Today's attempt at writing has its roots in grandeur, and probably its end in mediocrity. My ambitions outstrip my ability, all because my head feels like a piñata. This is a source of great distress for me. I had grand plans and a good idea last night, but no time or energy to write it out. The backup plan was to write the kernel of the idea down in one of my handy-dandy little notebooks, then turn out the light for some sleep.
Except for one little detail. My bedside notebook had gone AWOL. Not in the drawer, not on the nightstand, not even on the floor beside the bed. I told myself that I would remember in the morning, but you can guess how well that turned out.
Upon awakening this morning I found myself in possession of a low-grade headache. It started in the base of my skull and wrapped itself around the left side of my brain, edging its way into the frontal lobe. Manageable in the morning, by late afternoon it would balloon into quite a whopper. Like someone was beating it with a stick.
A fine sandwich for lunch had no effect on it. Pain medicine? Pffft. My go-to solution of taking a nap was of no help. In fact, when I arose from the nap, my head felt even worse. The throbbing in the piñata bobbing around on the top of my neck made me slightly nauseated.
Nauseated, not nauseous.

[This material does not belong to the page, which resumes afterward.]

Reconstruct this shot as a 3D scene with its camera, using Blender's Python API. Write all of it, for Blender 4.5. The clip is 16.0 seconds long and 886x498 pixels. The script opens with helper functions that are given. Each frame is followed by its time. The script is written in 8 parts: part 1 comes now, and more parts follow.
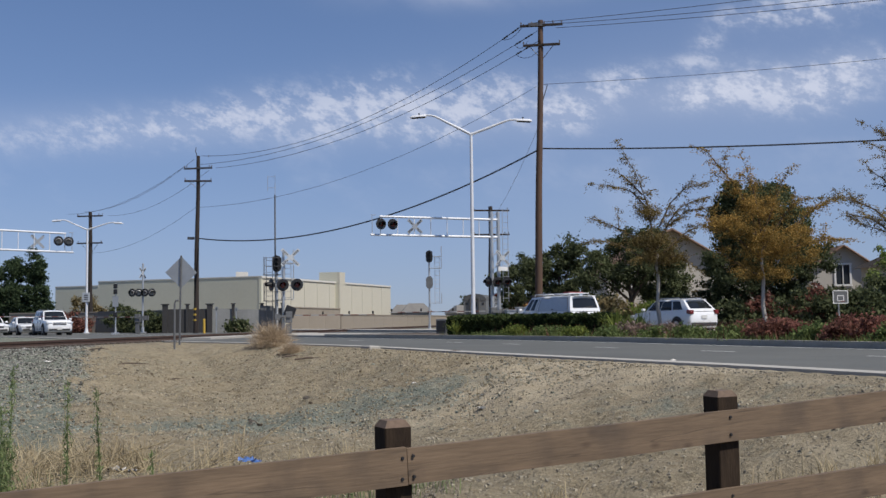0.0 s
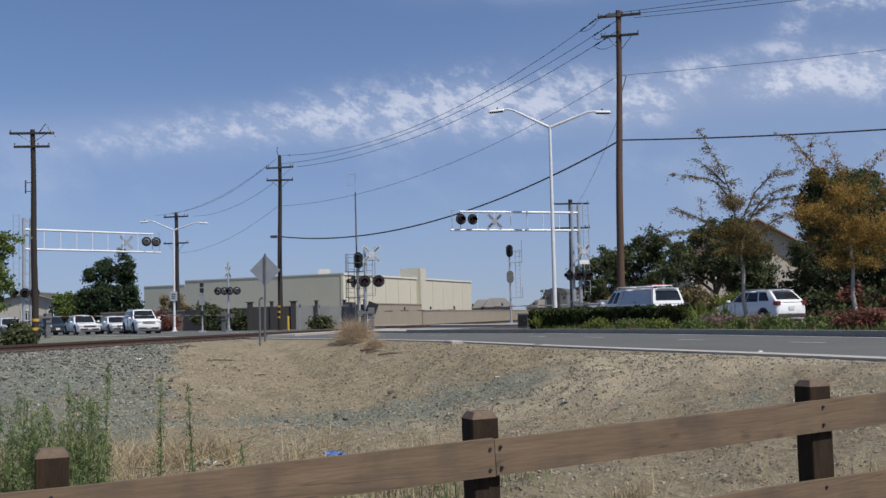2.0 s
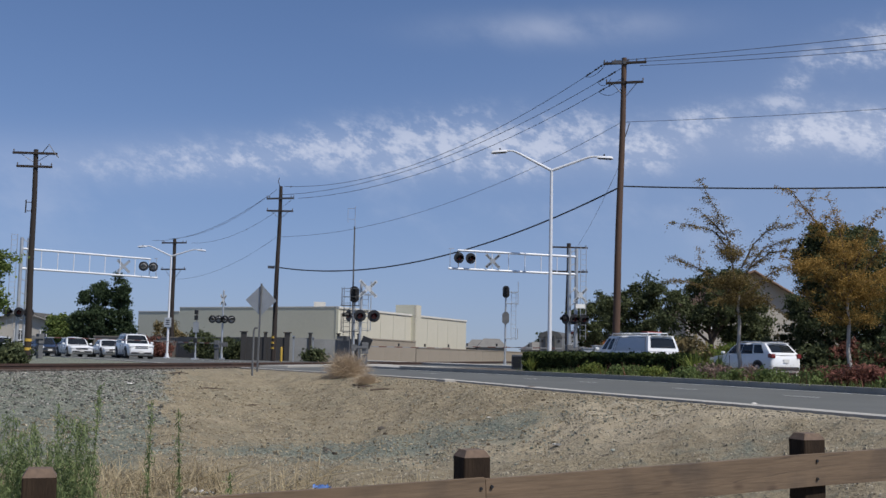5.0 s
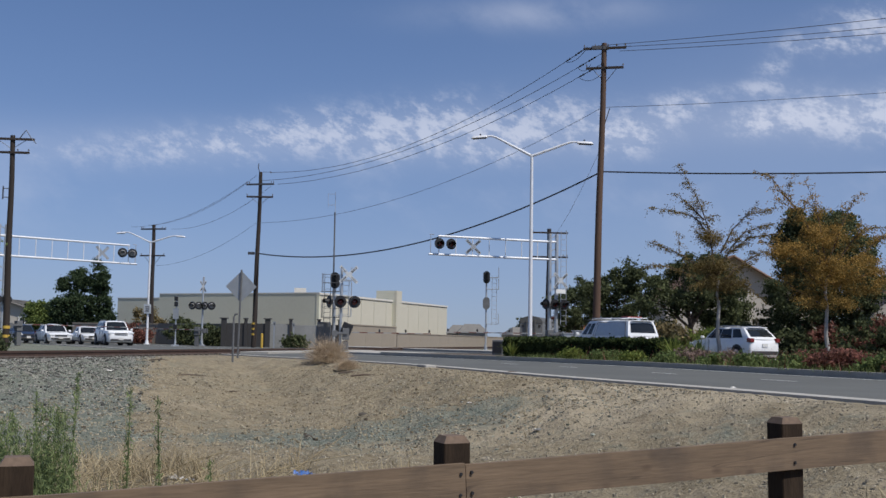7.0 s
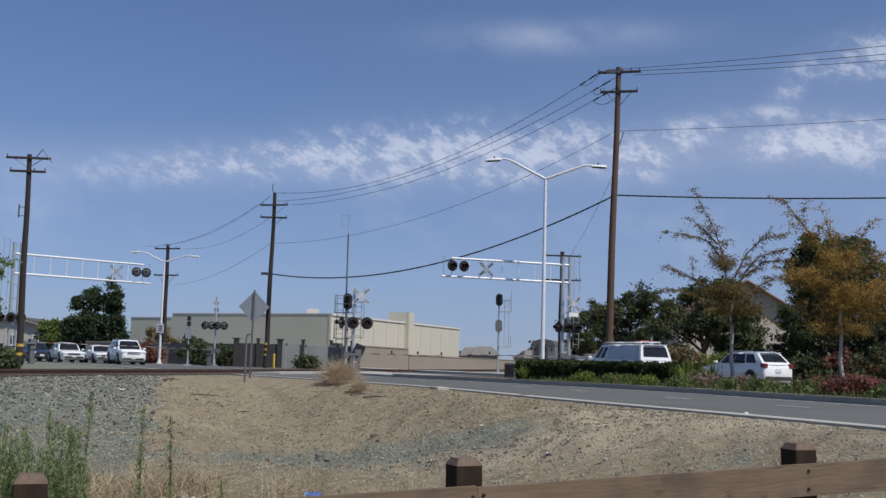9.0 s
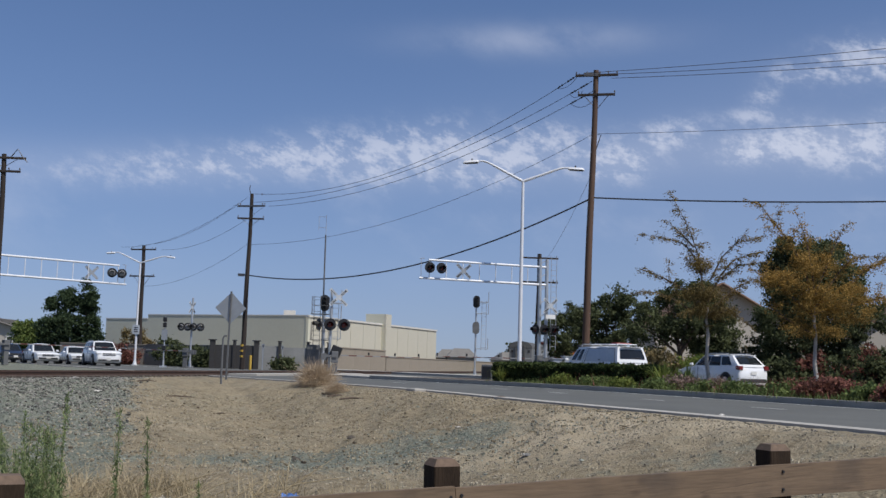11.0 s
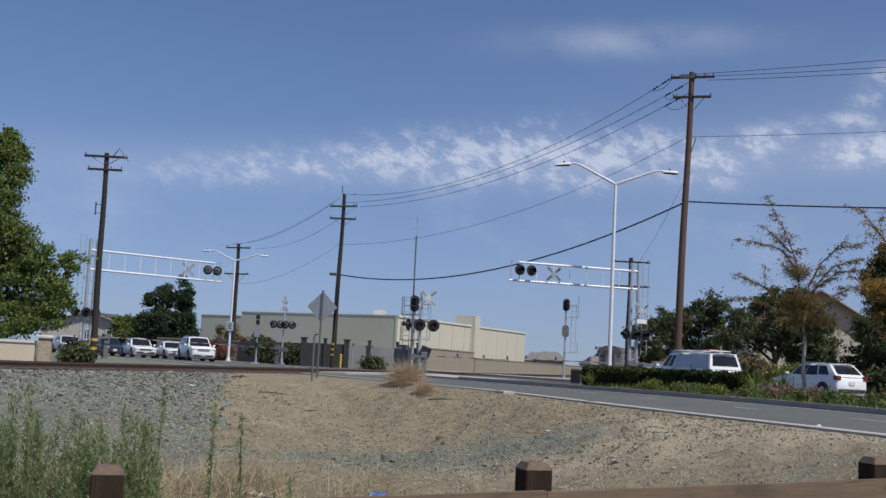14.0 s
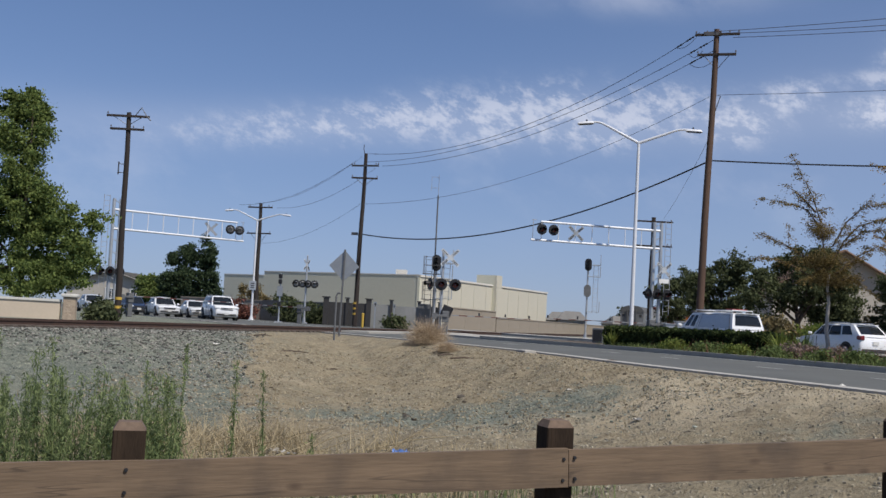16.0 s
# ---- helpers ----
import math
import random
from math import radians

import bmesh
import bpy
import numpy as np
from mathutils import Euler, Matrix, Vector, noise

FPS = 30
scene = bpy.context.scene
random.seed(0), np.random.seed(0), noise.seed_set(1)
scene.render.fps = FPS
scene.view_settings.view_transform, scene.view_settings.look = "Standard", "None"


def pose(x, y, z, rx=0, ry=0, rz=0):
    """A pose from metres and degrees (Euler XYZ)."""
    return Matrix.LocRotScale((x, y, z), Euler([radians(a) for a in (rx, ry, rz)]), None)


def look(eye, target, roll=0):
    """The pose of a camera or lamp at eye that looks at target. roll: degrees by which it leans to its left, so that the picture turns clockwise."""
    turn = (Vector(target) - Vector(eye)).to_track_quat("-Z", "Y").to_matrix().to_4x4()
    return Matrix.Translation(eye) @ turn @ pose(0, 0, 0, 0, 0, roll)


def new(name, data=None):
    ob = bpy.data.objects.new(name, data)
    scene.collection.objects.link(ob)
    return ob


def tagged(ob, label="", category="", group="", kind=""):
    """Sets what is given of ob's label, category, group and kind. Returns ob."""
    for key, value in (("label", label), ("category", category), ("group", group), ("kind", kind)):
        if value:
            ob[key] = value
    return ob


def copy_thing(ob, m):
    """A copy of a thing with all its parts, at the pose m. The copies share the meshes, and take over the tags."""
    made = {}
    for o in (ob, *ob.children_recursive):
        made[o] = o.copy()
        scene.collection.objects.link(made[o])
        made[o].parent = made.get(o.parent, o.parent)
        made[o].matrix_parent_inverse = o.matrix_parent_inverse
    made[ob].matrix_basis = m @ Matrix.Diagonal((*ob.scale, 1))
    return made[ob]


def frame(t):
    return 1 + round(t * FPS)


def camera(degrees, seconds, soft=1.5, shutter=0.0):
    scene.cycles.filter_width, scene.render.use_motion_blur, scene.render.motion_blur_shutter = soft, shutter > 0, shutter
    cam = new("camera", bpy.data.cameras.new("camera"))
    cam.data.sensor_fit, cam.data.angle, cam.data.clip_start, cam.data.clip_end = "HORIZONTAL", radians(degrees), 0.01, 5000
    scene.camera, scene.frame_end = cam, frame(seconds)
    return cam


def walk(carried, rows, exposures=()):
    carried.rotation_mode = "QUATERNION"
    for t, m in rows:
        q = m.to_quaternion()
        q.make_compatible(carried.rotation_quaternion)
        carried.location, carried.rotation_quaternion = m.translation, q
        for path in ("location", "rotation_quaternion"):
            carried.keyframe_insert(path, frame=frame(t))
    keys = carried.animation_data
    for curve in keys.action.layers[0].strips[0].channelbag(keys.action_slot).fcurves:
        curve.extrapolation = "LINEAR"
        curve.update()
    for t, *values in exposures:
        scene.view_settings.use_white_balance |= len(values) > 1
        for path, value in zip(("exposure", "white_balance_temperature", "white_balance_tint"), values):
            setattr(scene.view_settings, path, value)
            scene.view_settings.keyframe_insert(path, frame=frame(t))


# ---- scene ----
cam = camera(44.0, 16.0)
PATH = [
    (0.0, pose(0.039, 0.008, 0.779, 93.689, 0.667, -3.884)),
    (0.5, pose(0.023, 0.011, 0.785, 94.138, 0.237, -2.280)),
    (1.0, pose(0.019, 0.005, 0.776, 93.878, 0.033, -0.016)),
    (1.5, pose(0.025, -0.012, 0.766, 94.293, 1.490, 1.257)),
    (2.0, pose(0.016, -0.007, 0.762, 93.506, 1.340, 0.338)),
    (2.5, pose(0.004, 0.014, 0.755, 93.182, 0.126, -0.382)),
    (3.0, pose(0.003, 0.014, 0.756, 93.526, -0.365, -1.279)),
    (3.5, pose(0.001, 0.009, 0.756, 94.797, -1.292, -0.700)),
    (4.0, pose(-0.004, -0.004, 0.755, 95.351, -1.526, 0.514)),
    (4.5, pose(0.001, -0.038, 0.762, 95.918, -1.104, 0.936)),
    (5.0, pose(0.000, -0.000, 0.750, 95.500, -1.200, 0.000)),
    (7.5, pose(0.007, 0.011, 0.753, 94.762, -0.974, -1.002)),
    (8.0, pose(0.001, -0.011, 0.750, 95.655, -1.161, -0.752)),
    (8.5, pose(-0.001, -0.005, 0.748, 95.700, -1.180, -0.559)),
    (9.0, pose(0.000, -0.006, 0.752, 95.905, -1.539, -0.371)),
    (9.5, pose(-0.006, -0.011, 0.749, 96.185, -1.854, -0.729)),
    (12.0, pose(-0.008, -0.036, 0.747, 95.465, -1.366, -1.850)),
    (12.5, pose(-0.009, -0.010, 0.746, 94.615, -1.844, -0.172)),
    (13.0, pose(-0.029, -0.003, 0.741, 95.252, -2.996, 2.428)),
    (13.5, pose(-0.037, 0.006, 0.744, 96.414, -3.045, 3.146)),
    (14.0, pose(-0.032, 0.001, 0.745, 95.953, -2.917, 3.017)),
    (14.5, pose(-0.035, -0.002, 0.745, 96.181, -3.017, 3.683)),
    (15.0, pose(-0.036, 0.041, 0.742, 94.083, -2.738, 3.760)),
    (15.5, pose(-0.034, 0.046, 0.733, 93.834, -2.598, 3.639)),
    (16.0, pose(-0.031, 0.051, 0.734, 93.791, -3.036, 4.151)),
]
walk(cam, PATH, [(0.0, 0.0, 6200, 14), (2.8, 0.0, 6200, 14), (3.6, -0.08, 6060, 14), (12.0, -0.08, 6060, 14), (12.5, -0.03, 6120, 14), (13.2, -0.08, 6060, 14), (14.5, -0.08, 6060, 14), (15.0, 0.0, 6200, 14), (16.0, 0.0, 6200, 14)])

# ---- light ----
SUN_EL, SUN_AZ = 54.0, 132.0   # azimuth clockwise from straight ahead
world = bpy.data.worlds.new("sky")
scene.world = world
world.use_nodes = True
wt = world.node_tree
wt.nodes.clear()


def math_node(tree, op, a, b=None, c=None, clamp=False):
    n = tree.nodes.new("ShaderNodeMath")
    n.operation, n.use_clamp = op, clamp
    for i, v in enumerate((a, b, c)):
        if v is None:
            continue
        if isinstance(v, (int, float)):
            n.inputs[i].default_value = v
        else:
            tree.links.new(v, n.inputs[i])
    return n.outputs[0]


sky = wt.nodes.new("ShaderNodeTexSky")
sky.sky_type, sky.sun_disc = "NISHITA", False
sky.sun_elevation, sky.sun_rotation = radians(SUN_EL), radians(SUN_AZ)
sky.altitude, sky.air_density, sky.dust_density, sky.ozone_density = 1800, 1.0, 0.0, 4.0
coords = wt.nodes.new("ShaderNodeTexCoord")
sep = wt.nodes.new("ShaderNodeSeparateXYZ")
wt.links.new(coords.outputs["Generated"], sep.inputs[0])
az = math_node(wt, "ARCTAN2", sep.outputs[0], sep.outputs[1])
el = math_node(wt, "ARCSINE", sep.outputs[2])
high = wt.nodes.new("ShaderNodeCombineXYZ")
wt.links.new(sep.outputs[0], high.inputs[0])
wt.links.new(sep.outputs[1], high.inputs[1])
wt.links.new(math_node(wt, "MULTIPLY_ADD", math_node(wt, "MAXIMUM", sep.outputs[2], 0.0), 0.95, 0.09), high.inputs[2])
unit = wt.nodes.new("ShaderNodeVectorMath")
unit.operation = "NORMALIZE"
wt.links.new(high.outputs[0], unit.inputs[0])
wt.links.new(unit.outputs[0], sky.inputs["Vector"])
comb = wt.nodes.new("ShaderNodeCombineXYZ")
wt.links.new(math_node(wt, "MULTIPLY", az, 10.0), comb.inputs[0])
wt.links.new(math_node(wt, "MULTIPLY_ADD", el, 15.0, math_node(wt, "MULTIPLY", az, 3.0)), comb.inputs[1])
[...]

I use that word deliberately.
Never let it be said that I cannot learn something new. As someone who aspires to be a writer, I am always on the lookout for new words and word-related knowledge. Recently, it became illuminated for me the difference between 'nauseated' and 'nauseous'. Shocking, I know, that I did not know the shading between those two siblings.
Simplifying a bit, but it turns out, that to be 'nauseated' means to be feeling sick to the stomach, i.e. inclined to vomit. 'Nauseous', on the other hand, means to cause feelings of nausea, i.e. something revolting or physically disturbing.
A very fine line, would you say? Me, too. Admittedly the latest dictionaries seem to indicate that over time, the usage of 'nauseous' to mean the feeling of sickness rather than the cause of sickness has become so commonplace that the two words are near interchangeable. So for years, I had been saying "I feel nauseous" when what I really meant was "I feel nauseated".
The realization made me nauseated. Heehee.
So when I sat down to write today, trying to think through the fog of fatigue, forgetfulness and headache, the only thing looping through this weird brain of mine was a riff on the new thing I learned. That is about as good as it was going to get, seeing as I lost another essay idea to the void.
And that, ladies and gentlemen, left me a little...nauseated.